日立製作所は2016年11月15日、同心円パターンを印刷したフィルムをレンズの代わりに用いるレンズレスカメラ技術を発表した。同技術は動画撮影後のピント調整が可能。その上レンズが不要なため、カメラの薄型軽量化への貢献が期待できる。
撮影後のピント調整が可能なカメラとしては、すでにライトフィールドカメラが開発されている。だが、ライトフィールドカメラは特殊なレンズを要するため、大きく厚みがあるのが難点だ。一方、レンズレスカメラもすでに開発されているが、画像の処理に多くの計算が必要で、性能に課題がある。
そこで日立製作所は、同心円パターンを印刷したフィルムをレンズの代わりに利用し、画像処理の計算量を300分の1まで削減。それにより、薄型軽量と撮影後のピント調整機能を合わせ持つカメラ技術を開発した。

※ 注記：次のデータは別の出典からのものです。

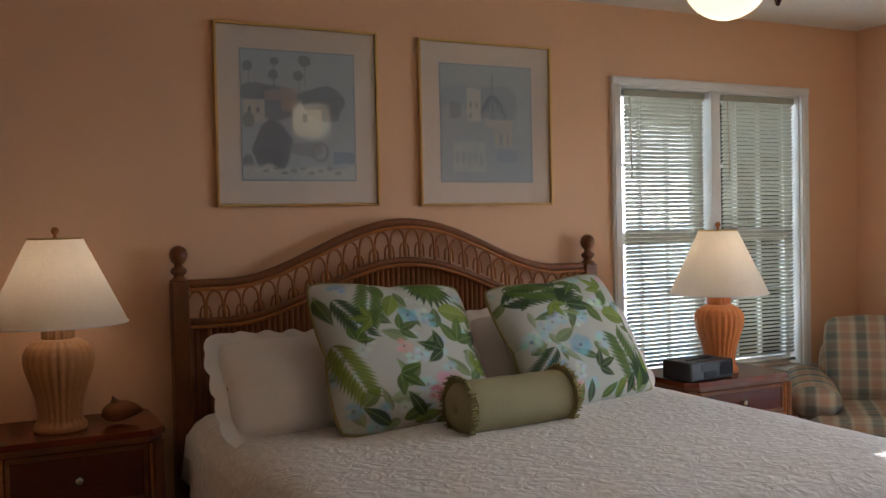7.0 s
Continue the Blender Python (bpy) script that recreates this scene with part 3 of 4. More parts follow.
# ---- outside: deck, railing, water ----
DECK_Z = -0.34
structure("ground", box((5.2, -60, -3.4), (14, 60, -3.2)), SAND, "pale sand below the deck", "ground")
structure("water", box((14, -2500, -3.6), (3000, 2500, -3.3)), SEA, "pale open water to the horizon", "water")
# Added glowing sheet in place of hazy sky; its top stays below the sun.
structure("backdrop", box((2980, -6000, -3.3), (3000, 6000, 950)), GLOWSHEET, "glowing white sheet standing in for bright sky at the horizon", "backdrop")
structure("terrain", boxes([((-80, 7.2, -3.6), (5.2, 300, -3.3)), ((5.2, 60, -3.6), (14, 300, -3.3)), ((-80, -300, -3.6), (-3.9, 7.2, -3.3))]), SAND, "pale sand and scrub round the house", "ground")
deck = thing("deck", "weathered grey wooden deck outside the french doors", "deck", kind="structure")
bm = bmesh.new()
for i in range(29):
    add_box(bm, (5.2 + i * 0.143, 0.5, DECK_Z - 0.04), (5.2 + i * 0.143 + 0.136, 9.5, DECK_Z))
tagged(part("deck_boards", bm, DECK, deck), kind="stuff")
part("joist", box((5.2, 0.5, DECK_Z - 0.24), (9.35, 9.5, DECK_Z - 0.05)), DECK, deck)
railing = thing("deck_railing", "grey wooden deck railing with square balusters", "railing")
RX = 9.2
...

日立製作所のレンズレスカメラ技術では、外側ほど間隔が狭くなる同心円パターンのフィルムを画像センサの直前に置き、同フィルムに入射する光線が作る影に画像処理内で同じ同心円パターンを重ね合わせる。すると、光線の入射角に対応した間隔のモアレ縞が生じる。このモアレ縞を利用し、フーリエ変換という広く普及した簡単な画像処理で撮影画像を取得する。
同レンズレスカメラ技術は平面情報に加え、奥行き情報も画像センサに記録可能。そのため、撮影後でも任意のピント位置で動画を再生できる。ピントの位置は、影に重ねる方の同心円パターンの倍率を変えることで調整可能だ。
また、1cm角の画像センサから1mm離れた位置に同心円パターンのフィルムを配置して実証実験したところ、標準的なノートパソコンで毎秒30フレームで動画撮影できたという。日立製作所は今回開発のカメラ技術を、モバイル機器、車、ロボットなどへ適用していくとしている。